After consultant oncologist Dr. David Watkins publicly voiced concerns about the safety of a well-funded startup’s triage chatbot, the company shot back, calling him a “troll on Twitter.”
Prior to his Tuesday appearance on BBC Newsnight, Watkins had highlighted concerns with Babylon Health’s Chatbot for three years, under the Twitter handle of @DrMurphy11. In particular, he had zeroed in on the startup’s cardiac chest pain results.
One of his examples: For a fictitious, 67-year-old smoker reporting central chest pain, the app suggested a likely diagnosis of gastritis or a sickle cell crisis.
“Sadly, some of the fundamental Chatbot flaws that were initially raised in 2017 are still evident today,” Watkins wrote in a message.
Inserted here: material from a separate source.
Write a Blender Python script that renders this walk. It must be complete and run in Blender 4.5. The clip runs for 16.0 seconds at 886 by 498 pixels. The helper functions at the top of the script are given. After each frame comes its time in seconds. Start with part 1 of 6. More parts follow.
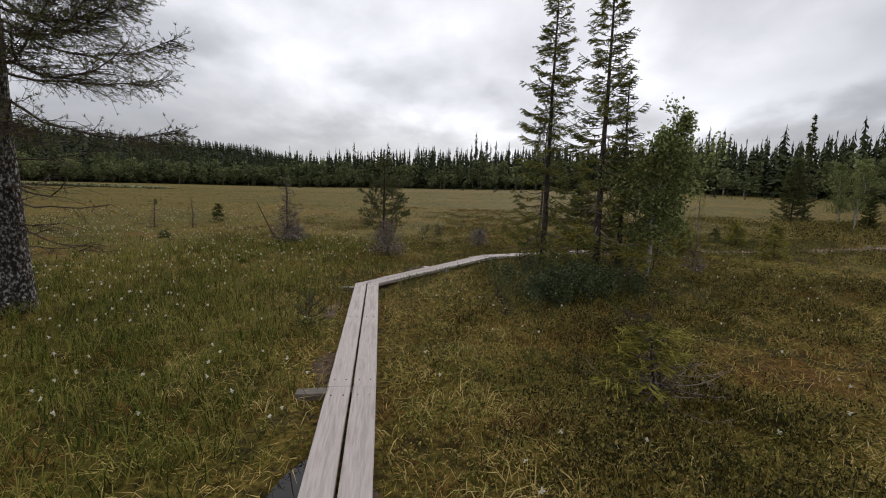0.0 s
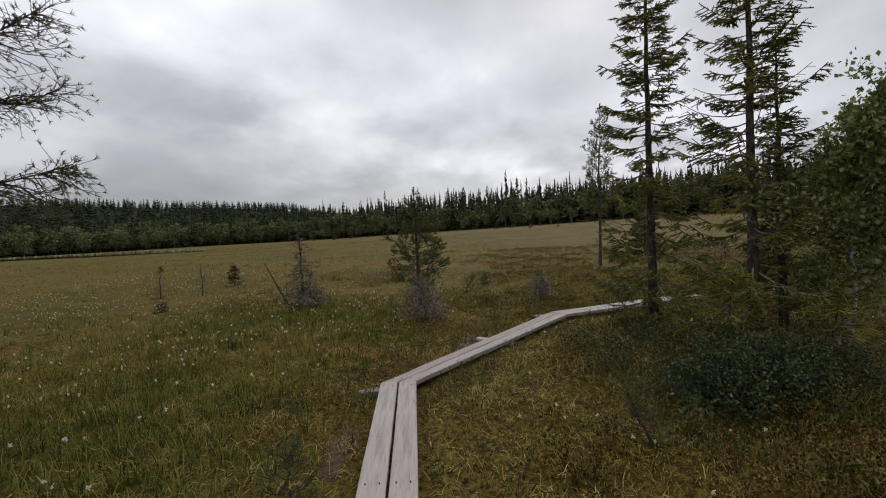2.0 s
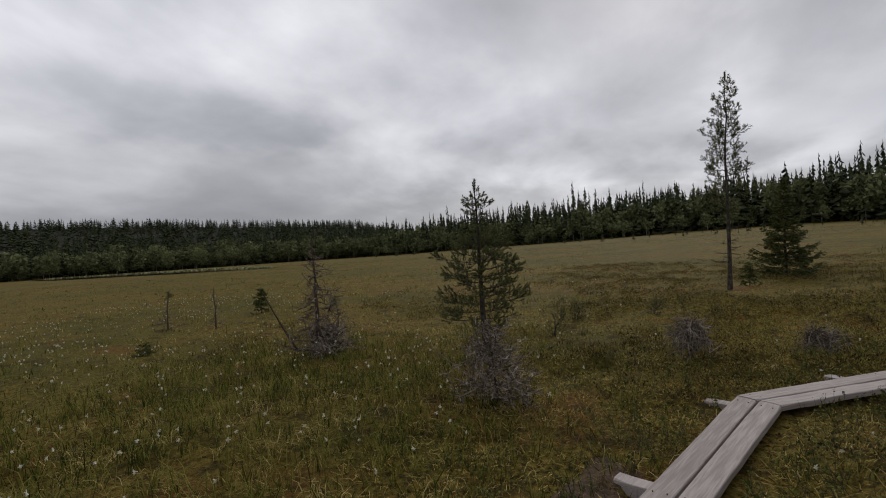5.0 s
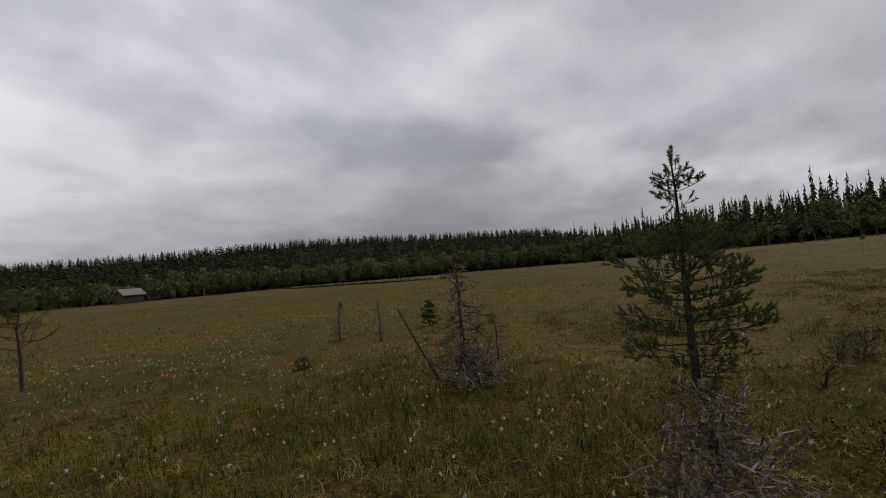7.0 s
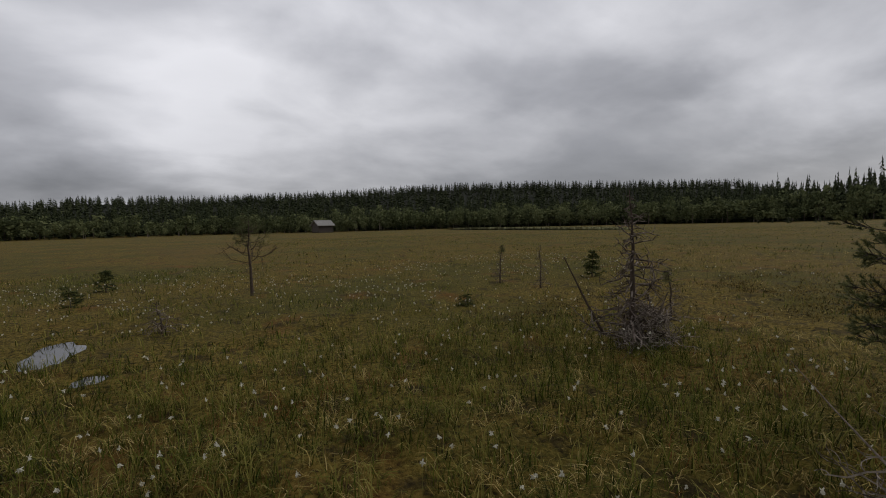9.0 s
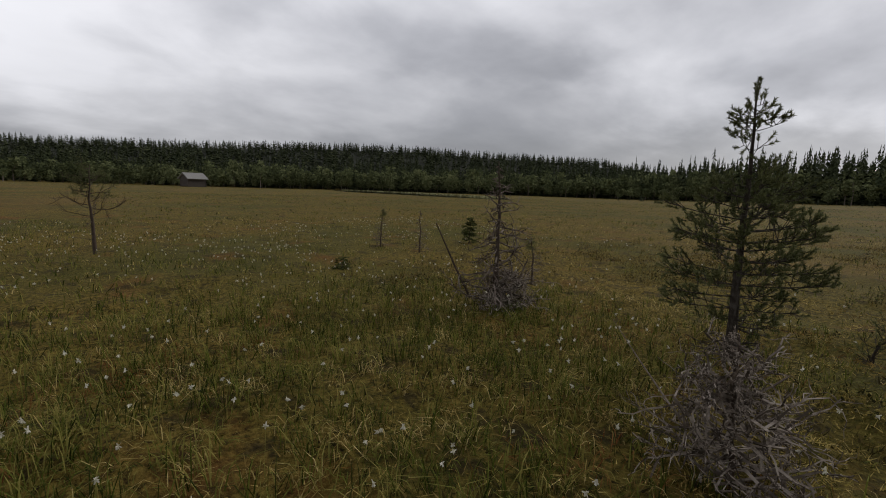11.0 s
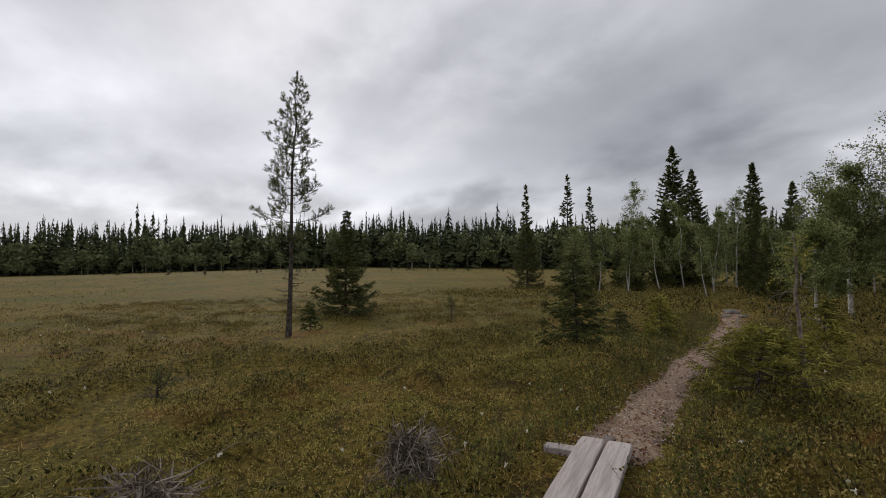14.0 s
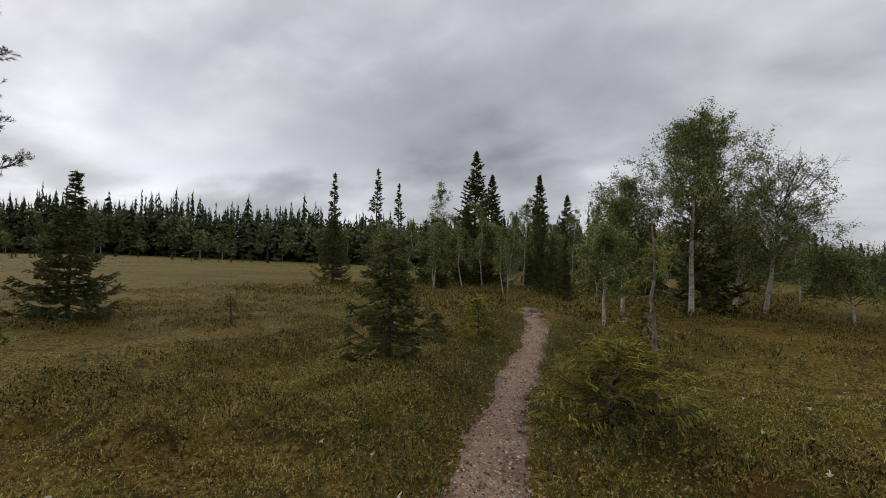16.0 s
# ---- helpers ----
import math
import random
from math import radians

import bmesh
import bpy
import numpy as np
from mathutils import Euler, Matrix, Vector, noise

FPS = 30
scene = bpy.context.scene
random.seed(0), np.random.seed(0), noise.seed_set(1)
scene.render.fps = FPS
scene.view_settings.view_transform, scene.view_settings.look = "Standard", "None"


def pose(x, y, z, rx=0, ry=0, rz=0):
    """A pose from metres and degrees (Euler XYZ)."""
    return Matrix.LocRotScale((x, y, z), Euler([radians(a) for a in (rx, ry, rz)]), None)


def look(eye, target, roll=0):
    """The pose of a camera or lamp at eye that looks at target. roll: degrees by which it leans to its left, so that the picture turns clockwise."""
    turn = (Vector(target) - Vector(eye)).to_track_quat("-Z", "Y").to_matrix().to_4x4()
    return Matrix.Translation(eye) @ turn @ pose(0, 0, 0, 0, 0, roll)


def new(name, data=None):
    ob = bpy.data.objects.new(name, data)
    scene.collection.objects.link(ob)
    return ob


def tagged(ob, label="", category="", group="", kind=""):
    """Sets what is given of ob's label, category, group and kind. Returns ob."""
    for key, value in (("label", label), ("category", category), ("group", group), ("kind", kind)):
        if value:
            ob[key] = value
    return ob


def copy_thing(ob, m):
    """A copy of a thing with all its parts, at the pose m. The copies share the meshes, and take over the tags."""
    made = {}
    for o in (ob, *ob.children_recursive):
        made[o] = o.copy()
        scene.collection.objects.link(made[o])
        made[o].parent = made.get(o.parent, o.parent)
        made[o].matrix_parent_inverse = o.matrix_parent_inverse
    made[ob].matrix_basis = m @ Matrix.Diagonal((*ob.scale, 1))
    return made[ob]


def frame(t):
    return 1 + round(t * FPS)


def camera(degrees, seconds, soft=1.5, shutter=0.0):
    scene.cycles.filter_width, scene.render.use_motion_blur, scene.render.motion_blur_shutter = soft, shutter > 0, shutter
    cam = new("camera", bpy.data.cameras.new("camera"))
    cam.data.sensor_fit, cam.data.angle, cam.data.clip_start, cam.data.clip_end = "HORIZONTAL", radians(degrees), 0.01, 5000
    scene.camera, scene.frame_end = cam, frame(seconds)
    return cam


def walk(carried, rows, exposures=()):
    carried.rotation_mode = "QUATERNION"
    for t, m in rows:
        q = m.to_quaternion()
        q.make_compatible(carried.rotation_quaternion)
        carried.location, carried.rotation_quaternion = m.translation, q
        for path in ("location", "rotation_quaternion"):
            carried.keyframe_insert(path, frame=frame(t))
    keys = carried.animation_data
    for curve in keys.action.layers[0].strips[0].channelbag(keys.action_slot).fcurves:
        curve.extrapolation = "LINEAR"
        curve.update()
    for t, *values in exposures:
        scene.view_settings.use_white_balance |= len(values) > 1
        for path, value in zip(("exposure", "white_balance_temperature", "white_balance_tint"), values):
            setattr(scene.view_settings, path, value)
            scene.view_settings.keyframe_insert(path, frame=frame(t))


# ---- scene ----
cam = camera(87.3, 16.0, soft=1.0)
PATH = [
    (0, (1.682, -1.147, 1.823), (1.373, 0.81, 1.555), 1.5),
    (0.5, (1.493, -0.456, 1.847), (1.166, 1.506, 1.634), 0.1),
    (1, (1.314, 0.243, 1.874), (0.945, 2.202, 1.712), -1.0),
    (1.5, (1.133, 0.923, 1.839), (0.754, 2.882, 1.704), -2.1),
    (2, (0.897, 1.618, 1.811), (0.44, 3.563, 1.722), -3.2),
    (2.5, (0.732, 2.254, 1.795), (0.29, 4.203, 1.717), -3.0),
    (3, (0.568, 2.932, 1.799), (0.065, 4.867, 1.748), -3.2),
    (3.5, (0.353, 3.566, 1.818), (-0.164, 5.497, 1.755), -2.4),
    (4, (0.127, 4.238, 1.806), (-0.463, 6.149, 1.781), -3.0),
    (4.2, (0.036, 4.445, 1.81), (-0.599, 6.342, 1.792), -3.3),
    (6.3, (-0.524, 6.762, 1.68), (-1.424, 8.547, 1.741), -5.9),
    (6.5, (-0.615, 6.947, 1.693), (-1.647, 8.657, 1.79), -5.9),
    (7, (-0.751, 7.233, 1.707), (-2.129, 8.68, 1.798), -5.0),
    (7.5, (-0.831, 7.272, 1.696), (-2.423, 8.48, 1.771), -4.3),
    (8, (-0.886, 7.239, 1.693), (-2.578, 8.307, 1.716), -2.9),
    (8.5, (-0.874, 7.187, 1.696), (-2.642, 8.119, 1.627), -1.8),
    (8.7, (-0.872, 7.18, 1.693), (-2.658, 8.074, 1.59), -1.4),
    (11, (-0.753, 7.357, 1.68), (-2.264, 8.642, 1.425), 1.8),
    (11.5, (-0.329, 7.629, 1.613), (-1.085, 9.477, 1.486), 3.4),
    (12, (-0.069, 7.936, 1.574), (0.023, 9.933, 1.521), 2.5),
    (12.5, (0.145, 8.284, 1.527), (0.641, 10.221, 1.53), 2.8),
    (13, (0.394, 8.716, 1.52), (1.065, 10.6, 1.554), 1.2),
    (13.5, (0.598, 9.173, 1.56), (1.417, 10.997, 1.607), 0.0),
    (14, (0.811, 9.627, 1.554), (1.751, 11.39, 1.631), -0.8),
    (14.5, (1.036, 10.056, 1.534), (2.108, 11.74, 1.644), -0.9),
    (15, (1.341, 10.456, 1.495), (2.612, 11.997, 1.586), -0.3),
    (15.5, (1.692, 10.82, 1.52), (3.126, 12.21, 1.619), -0.3),
    (16, (2.062, 11.138, 1.497), (3.627, 12.381, 1.557), 1.2),
]
EXPOSURES = [(0.0, 0.27), (2.5, -0.02), (4.2, -0.14), (7.0, -0.58), (8.7, -0.55), (11.0, -0.34), (11.7, -0.28), (12.5, -0.04), (16.0, 0.12)]
walk(cam, [(t, look(eye, target, roll)) for t, eye, target, roll in PATH], EXPOSURES)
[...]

Dozens of other startups are using AI to triage symptoms, but Babylon Health has reached a position of special prominence. The company struck a partnership with Britain’s National Health Service to offer telehealth appointments, and is also working with the NHS to build an app to triage non-emergency medical help. It also raised a whopping $550 million last year, led by Saudi Arabia’s sovereign wealth fund.
The company was founded in 2013 by Ali Parsa, a former investment banker with Goldman Sachs and founder of hospital management company Circle Health. Babylon Health once claimed its algorithm performed better than doctors on the Royal College of General Practitioners’ official exam — a test that practicing doctors in the U.K. must pass. But RCGP dismissed the company’s claims as dubious, saying the exam prep materials the company used to test its algorithm didn’t represent the full range of the test.
Keith Grimes, Babylon Health’s Clinical Innovation Director, defended the company’s chatbot in a head-to-head skirmish with Watkins on BBC.
“it’s not giving out fake or false information. It’s giving out safe information to patients to allow them to seek help in the right timing,” he said.
In a statement on Monday, Babylon Health published data on the various searches Watkins had run on its chatbot. The company said of the 100 tests he had raised concerns about, a panel of clinicians investigated them, correcting 20 errors in the company’s AI. Babylon did not confirm which errors it had fixed.
The company also challenged Watkins to be “part of an open, independent analysis of your AI testing.” Ironically, Babylon has not yet published any peer-reviewed studies of its triage system. Instead, the company pointed to the fact that its technology was validated as safe by the NHS, and that no patients had reported harm from using its service.
Most chatbots require limited regulatory oversight. Babylon is approved as a Class 1 medical device, an approval for low-risk medical devices, such as a cane or contact lenses. As such, the company’s chatbot can provide medical advice, but cannot make a diagnosis.